By talking about "dynamic contrast" at the end of your comment, I think you mean the same Dynamic Brightness slider I refer to in the above paragraph, right?
Posted by: Gianni Galassi | April 2, 2014 at 10:49 PM
Hello from Dean Forbes in Seattle. A friend of mine sent me your B&W workflow blog post and it has changed the way I use SEP completely. I tried your techniques and I like them a lot!
I'm curious how you discovered the step of moving the midtone brightness slider to the left and recovering overall brightness using the dynamic brightness slider? It's genius!

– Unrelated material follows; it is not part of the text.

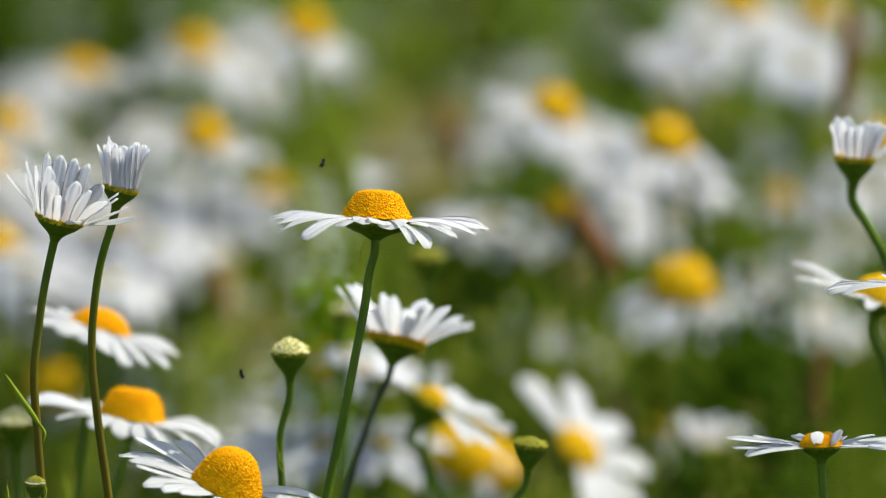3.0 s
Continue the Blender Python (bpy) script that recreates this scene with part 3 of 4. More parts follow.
SWAY_MID = ((0.0, -0.11, -0.27), (0.5, 0.22, -0.38), (1.0, -0.00, -0.11), (1.5, 0.00, -0.33), (2.0, 0.00, -0.27), (3.5, -0.12, -0.27), (4.0, -0.28, -0.44), (5.5, 0.38, -0.15), (6.0, 0.05, -0.10), (6.5, 0.39, -0.16), (7.0, -0.11, 0.07), (7.5, -0.45, -0.10), (8.0, -0.27, 0.23))
SWAY_CUP2 = ((0.0, -0.32, -0.22), (0.5, 0.11, -0.27), (1.0, -0.10, -0.05), (1.5, 0.00, -0.00), (2.0, 0.00, -0.05), (3.5, -0.21, -0.11), (4.0, -0.32, -0.11), (5.5, 0.31, -0.00), (6.0, -0.63, 0.16), (6.5, -0.05, 0.32), (7.0, 0.42, 0.16), (7.5, -0.63, 0.31), (8.0, -0.47, 0.31))
SWAY_CUP1 = ((0.0, -0.26, -0.16), (0.5, 0.05, -0.15), (1.0, -0.10, -0.00), (1.5, 0.00, -0.00), (2.0, 0.05, -0.00), (3.5, -0.16, -0.00), (4.0, -0.26, -0.00), (5.5, 0.31, 0.16), (6.0, -0.52, 0.15), (6.5, -0.05, 0.42), (7.0, 0.42, 0.37), (7.5, -0.53, 0.32), (8.0, -0.41, 0.42))
SWAY_MAIN_NECK = ((0.0, -0.15, -0.00), (0.5, 0.21, -0.31), (1.0, 0.01, -0.00), (1.5, 0.00, -0.00), (2.0, 0.05, -0.05), (3.5, -0.10, -0.05), (4.0, -0.31, -0.00), (5.5, 0.57, -0.15), (6.0, 0.10, -0.15), (6.5, 0.47, 0.00), (7.0, -0.10, 0.26), (7.5, -0.52, 0.31), (8.0, -0.41, 0.42))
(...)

I used to automatically add contrast and structure to all of my B&W conversions in SEP. No longer. How do you assess whether to add contrast and structure?
Thanks!
Posted by: Dean Forbes | April 3, 2014 at 05:07 PM
Thank you for that clarification!
I actually was misinterpreting your explanation. When you referred to the dynamic brightness slider, I mistakenly thought you meant the soft contrast slider.
Now everything is clear. I truly appreciate your time helping me and everyone who reads your blog. And you never need to apologize for your English, it's far better than many native speakers.
Posted by: Jim | April 3, 2014 at 06:09 PM
Thank you Dean.
I'm so happy your friend helped in sharing my b&w experience.
Generally speaking, I only add (or subtract, sometimes) contrast and structure manually and locally, according to the image's key points to be emphasized (or irrelevant areas to be subdued).
How did I discover those steps? I experiment as often as I can. Furthermore, my film-era darkroom experience taught me a lot about monochrome photography.
Posted by: Gianni Galassi | April 3, 2014 at 10:37 PM
Jim,
thank you for your rewarding words of appreciation.